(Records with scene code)
** BEGIN **

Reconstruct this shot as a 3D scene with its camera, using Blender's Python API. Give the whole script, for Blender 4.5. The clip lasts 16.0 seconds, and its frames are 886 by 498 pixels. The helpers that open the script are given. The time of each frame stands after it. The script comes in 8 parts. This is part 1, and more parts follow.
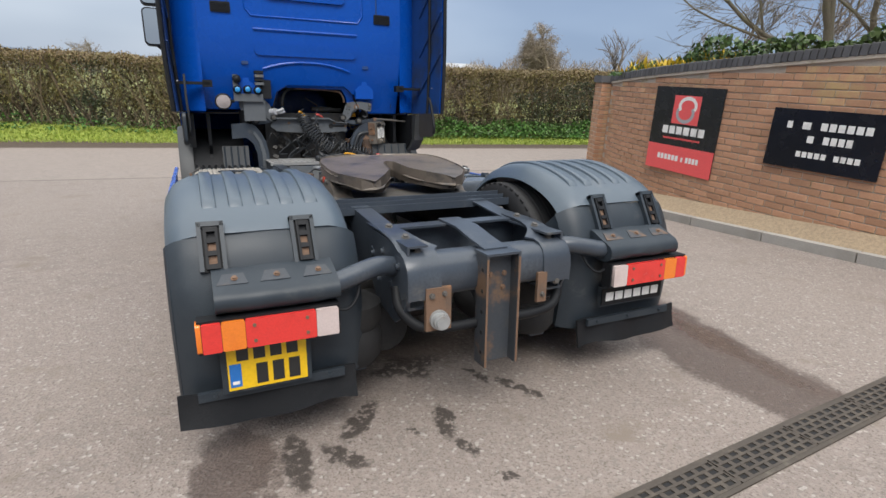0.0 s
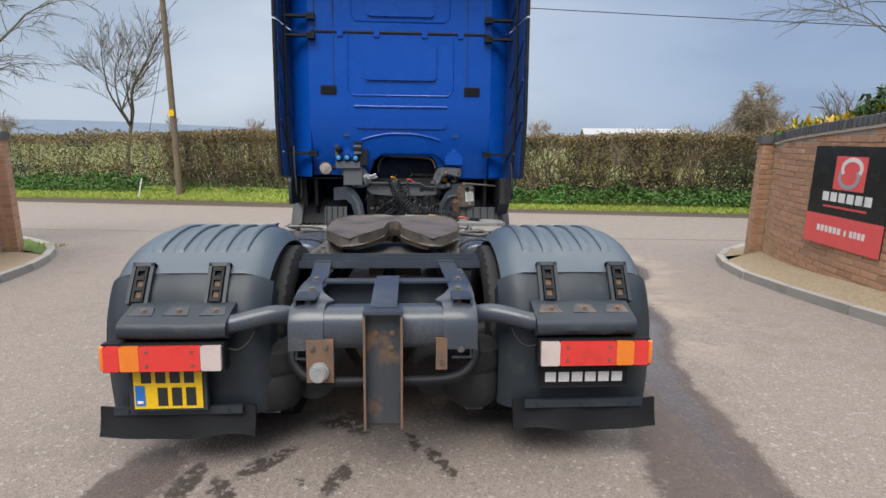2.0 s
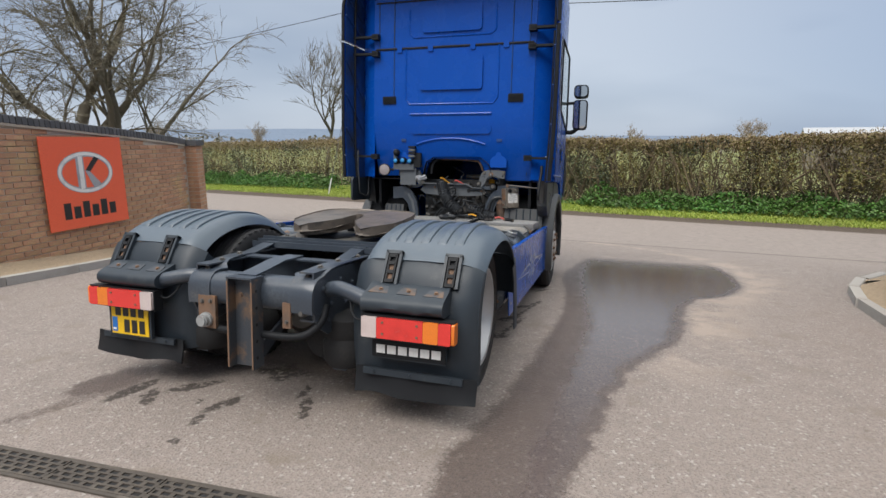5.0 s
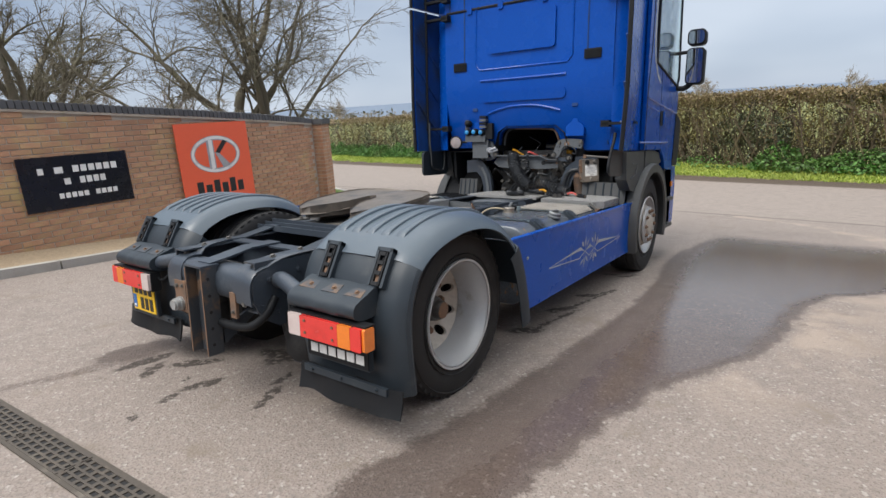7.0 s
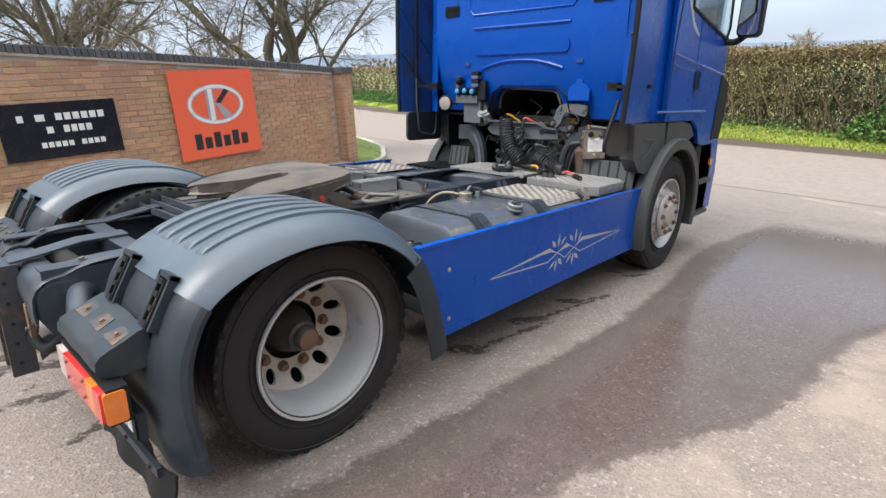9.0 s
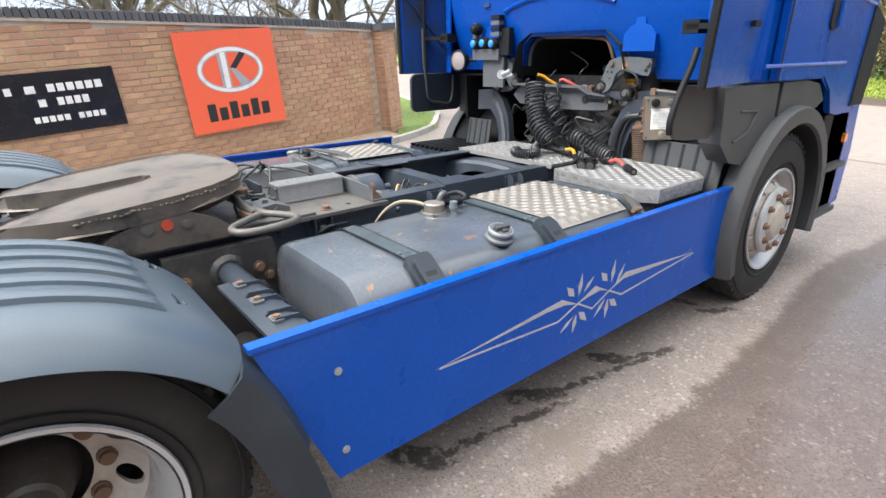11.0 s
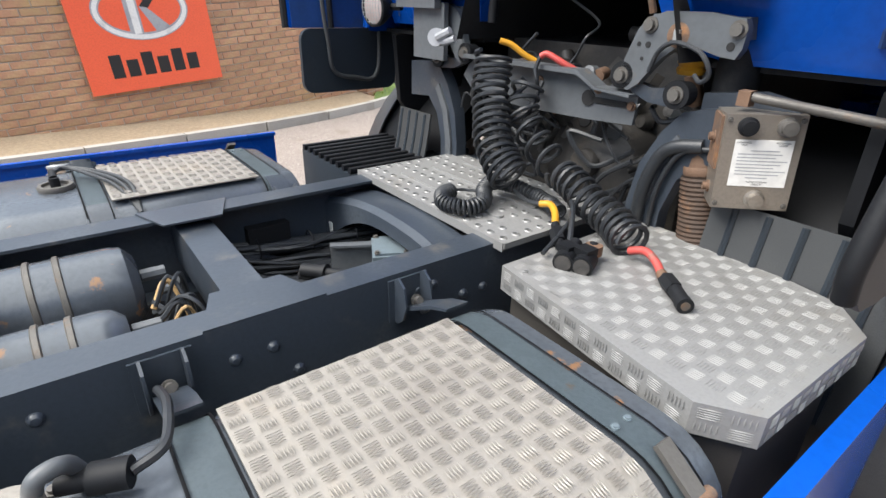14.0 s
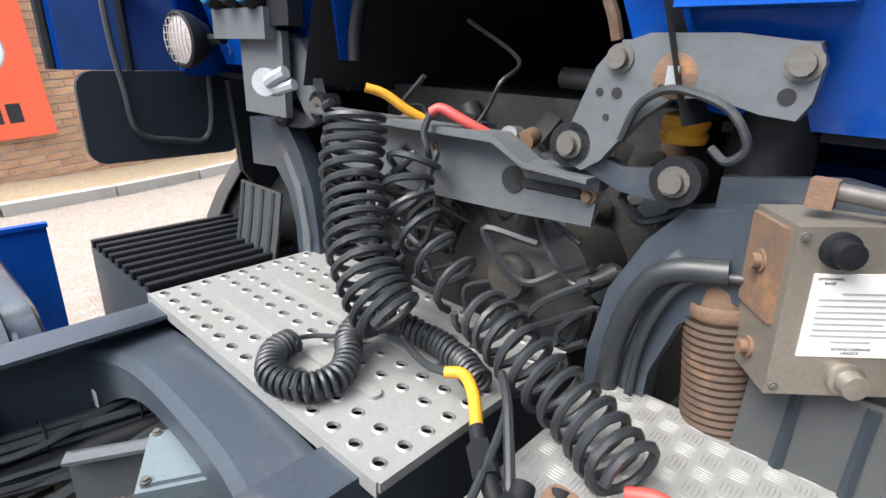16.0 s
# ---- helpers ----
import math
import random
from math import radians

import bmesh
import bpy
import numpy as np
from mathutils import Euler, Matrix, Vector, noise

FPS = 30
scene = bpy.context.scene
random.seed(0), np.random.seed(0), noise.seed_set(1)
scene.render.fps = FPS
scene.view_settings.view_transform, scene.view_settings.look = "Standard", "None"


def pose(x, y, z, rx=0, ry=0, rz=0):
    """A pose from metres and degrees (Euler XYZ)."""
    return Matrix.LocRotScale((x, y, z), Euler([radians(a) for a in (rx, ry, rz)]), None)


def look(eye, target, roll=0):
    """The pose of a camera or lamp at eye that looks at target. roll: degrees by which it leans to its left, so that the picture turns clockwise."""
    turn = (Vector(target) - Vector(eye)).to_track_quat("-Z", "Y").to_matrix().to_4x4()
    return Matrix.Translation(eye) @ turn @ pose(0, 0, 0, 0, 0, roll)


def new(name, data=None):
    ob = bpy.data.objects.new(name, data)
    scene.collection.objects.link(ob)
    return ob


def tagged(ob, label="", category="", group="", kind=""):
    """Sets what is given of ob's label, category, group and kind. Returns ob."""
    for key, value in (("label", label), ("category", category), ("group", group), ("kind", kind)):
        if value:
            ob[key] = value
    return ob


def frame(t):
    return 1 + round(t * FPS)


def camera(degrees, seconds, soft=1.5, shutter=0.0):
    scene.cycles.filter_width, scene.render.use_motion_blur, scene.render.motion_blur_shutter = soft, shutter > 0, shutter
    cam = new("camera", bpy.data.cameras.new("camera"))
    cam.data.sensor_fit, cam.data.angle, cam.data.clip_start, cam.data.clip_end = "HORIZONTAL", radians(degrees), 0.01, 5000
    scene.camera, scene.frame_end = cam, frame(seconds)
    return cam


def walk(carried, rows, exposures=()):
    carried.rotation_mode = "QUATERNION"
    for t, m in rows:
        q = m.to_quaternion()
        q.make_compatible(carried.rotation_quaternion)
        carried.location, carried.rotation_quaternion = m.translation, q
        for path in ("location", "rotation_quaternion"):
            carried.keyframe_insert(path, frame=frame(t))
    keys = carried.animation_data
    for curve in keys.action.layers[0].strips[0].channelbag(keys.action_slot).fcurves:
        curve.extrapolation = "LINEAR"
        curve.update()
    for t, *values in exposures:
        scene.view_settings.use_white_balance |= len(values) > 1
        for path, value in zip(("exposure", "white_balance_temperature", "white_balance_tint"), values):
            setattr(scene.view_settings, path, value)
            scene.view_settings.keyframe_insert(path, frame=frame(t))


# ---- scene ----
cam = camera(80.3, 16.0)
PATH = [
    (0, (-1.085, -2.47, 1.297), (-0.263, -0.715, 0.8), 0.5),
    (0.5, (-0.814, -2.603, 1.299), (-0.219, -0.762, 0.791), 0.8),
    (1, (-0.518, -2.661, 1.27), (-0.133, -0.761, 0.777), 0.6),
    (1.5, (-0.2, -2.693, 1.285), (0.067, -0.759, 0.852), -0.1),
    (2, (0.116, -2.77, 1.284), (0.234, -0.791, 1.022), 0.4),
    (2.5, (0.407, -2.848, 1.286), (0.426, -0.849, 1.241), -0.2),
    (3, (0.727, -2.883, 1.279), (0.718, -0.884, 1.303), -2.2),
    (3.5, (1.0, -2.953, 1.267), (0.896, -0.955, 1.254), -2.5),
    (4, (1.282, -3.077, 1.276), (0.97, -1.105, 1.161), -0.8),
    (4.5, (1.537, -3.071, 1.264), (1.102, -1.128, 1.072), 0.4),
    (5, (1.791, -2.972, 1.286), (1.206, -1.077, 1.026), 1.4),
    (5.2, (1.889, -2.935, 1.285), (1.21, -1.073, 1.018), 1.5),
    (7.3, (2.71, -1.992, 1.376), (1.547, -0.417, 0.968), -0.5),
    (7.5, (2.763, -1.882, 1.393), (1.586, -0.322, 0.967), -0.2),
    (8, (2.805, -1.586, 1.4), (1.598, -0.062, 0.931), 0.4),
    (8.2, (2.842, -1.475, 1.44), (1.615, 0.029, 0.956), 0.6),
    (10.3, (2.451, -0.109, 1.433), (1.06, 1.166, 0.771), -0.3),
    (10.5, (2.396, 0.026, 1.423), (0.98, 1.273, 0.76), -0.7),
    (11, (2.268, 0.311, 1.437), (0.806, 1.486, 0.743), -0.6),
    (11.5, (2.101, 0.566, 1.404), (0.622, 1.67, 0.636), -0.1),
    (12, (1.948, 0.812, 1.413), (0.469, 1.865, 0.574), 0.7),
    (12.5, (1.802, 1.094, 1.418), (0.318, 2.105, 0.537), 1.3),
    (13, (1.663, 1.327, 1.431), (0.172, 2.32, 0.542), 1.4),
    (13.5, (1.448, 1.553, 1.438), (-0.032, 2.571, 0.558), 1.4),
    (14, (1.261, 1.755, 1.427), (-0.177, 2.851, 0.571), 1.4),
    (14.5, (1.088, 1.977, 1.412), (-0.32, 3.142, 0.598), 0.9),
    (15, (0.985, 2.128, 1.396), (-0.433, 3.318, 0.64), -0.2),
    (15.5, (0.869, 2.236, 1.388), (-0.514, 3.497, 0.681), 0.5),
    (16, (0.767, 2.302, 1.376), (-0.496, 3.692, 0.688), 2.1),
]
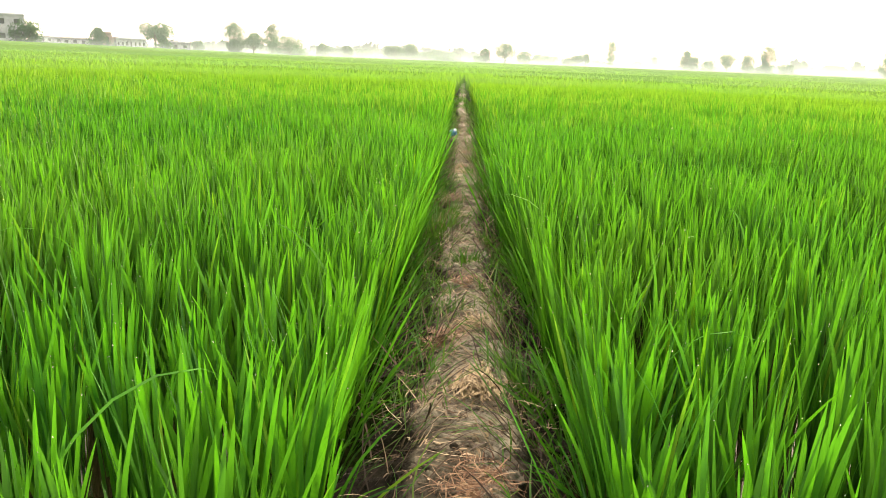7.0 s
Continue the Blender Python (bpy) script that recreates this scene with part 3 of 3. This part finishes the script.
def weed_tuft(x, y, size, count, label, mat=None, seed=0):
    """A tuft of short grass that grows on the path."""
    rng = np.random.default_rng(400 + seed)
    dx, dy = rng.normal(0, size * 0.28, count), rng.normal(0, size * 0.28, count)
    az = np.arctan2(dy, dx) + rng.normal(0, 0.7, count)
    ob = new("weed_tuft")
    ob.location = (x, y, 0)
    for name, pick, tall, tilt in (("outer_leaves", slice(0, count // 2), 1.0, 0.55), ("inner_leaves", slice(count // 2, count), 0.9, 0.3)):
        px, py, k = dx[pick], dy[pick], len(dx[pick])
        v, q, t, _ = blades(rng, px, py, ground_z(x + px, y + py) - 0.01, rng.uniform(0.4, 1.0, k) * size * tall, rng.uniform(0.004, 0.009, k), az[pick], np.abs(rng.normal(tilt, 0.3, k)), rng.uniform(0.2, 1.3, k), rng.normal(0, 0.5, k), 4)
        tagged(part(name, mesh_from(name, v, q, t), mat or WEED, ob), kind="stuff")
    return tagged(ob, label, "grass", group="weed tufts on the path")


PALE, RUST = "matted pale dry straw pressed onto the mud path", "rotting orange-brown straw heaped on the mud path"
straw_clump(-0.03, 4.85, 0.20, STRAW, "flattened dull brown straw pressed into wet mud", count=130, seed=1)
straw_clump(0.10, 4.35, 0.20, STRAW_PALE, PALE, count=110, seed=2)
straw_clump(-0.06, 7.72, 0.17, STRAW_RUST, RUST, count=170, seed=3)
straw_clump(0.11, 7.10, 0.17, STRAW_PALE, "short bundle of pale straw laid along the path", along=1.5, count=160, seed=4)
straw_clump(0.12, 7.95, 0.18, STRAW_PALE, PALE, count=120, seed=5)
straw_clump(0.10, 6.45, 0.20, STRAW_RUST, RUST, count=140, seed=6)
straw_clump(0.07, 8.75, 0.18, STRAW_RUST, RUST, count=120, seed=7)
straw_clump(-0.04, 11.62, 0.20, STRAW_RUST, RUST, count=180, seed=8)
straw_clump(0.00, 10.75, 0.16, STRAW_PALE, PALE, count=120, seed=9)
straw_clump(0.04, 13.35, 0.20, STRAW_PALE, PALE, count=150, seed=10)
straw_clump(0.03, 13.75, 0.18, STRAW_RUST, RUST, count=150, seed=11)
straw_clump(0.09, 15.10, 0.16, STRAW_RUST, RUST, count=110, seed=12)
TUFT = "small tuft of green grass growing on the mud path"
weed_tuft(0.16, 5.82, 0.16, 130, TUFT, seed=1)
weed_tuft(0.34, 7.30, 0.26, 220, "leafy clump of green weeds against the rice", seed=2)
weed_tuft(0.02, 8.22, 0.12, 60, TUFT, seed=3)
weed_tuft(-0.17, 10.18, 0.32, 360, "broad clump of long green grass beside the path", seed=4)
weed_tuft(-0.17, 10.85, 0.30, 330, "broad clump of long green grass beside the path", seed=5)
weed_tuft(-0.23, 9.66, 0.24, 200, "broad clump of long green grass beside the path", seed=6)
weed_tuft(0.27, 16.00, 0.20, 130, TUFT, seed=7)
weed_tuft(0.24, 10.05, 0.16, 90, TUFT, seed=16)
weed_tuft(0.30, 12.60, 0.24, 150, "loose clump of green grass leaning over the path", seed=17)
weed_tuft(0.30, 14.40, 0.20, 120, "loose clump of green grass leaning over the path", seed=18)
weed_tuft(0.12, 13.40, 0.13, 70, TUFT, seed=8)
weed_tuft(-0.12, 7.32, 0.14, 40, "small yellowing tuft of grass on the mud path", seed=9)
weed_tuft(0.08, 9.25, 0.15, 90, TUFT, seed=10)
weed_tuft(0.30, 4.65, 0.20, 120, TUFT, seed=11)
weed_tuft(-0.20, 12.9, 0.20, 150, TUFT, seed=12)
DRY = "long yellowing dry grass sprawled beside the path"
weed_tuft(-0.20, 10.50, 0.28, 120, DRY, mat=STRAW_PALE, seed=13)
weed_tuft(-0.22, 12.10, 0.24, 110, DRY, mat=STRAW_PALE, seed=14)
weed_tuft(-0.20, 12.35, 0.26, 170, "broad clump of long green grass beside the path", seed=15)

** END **

▶ What you should do
Repeat the records above exactly, from the first line through the line containing "from mathutils import", and leave out the pictures.

▶ Response
Reconstruct this shot as a 3D scene with its camera, using Blender's Python API. Give the whole script, for Blender 4.5. The clip lasts 16.0 seconds, and its frames are 886 by 498 pixels. The helpers that open the script are given. The time of each frame stands after it. The script comes in 8 parts. This is part 1, and more parts follow.
0.0 s
2.0 s
5.0 s
7.0 s
9.0 s
11.0 s
14.0 s
16.0 s
# ---- helpers ----
import math
import random
from math import radians

import bmesh
import bpy
import numpy as np
from mathutils import Euler, Matrix, Vector, noise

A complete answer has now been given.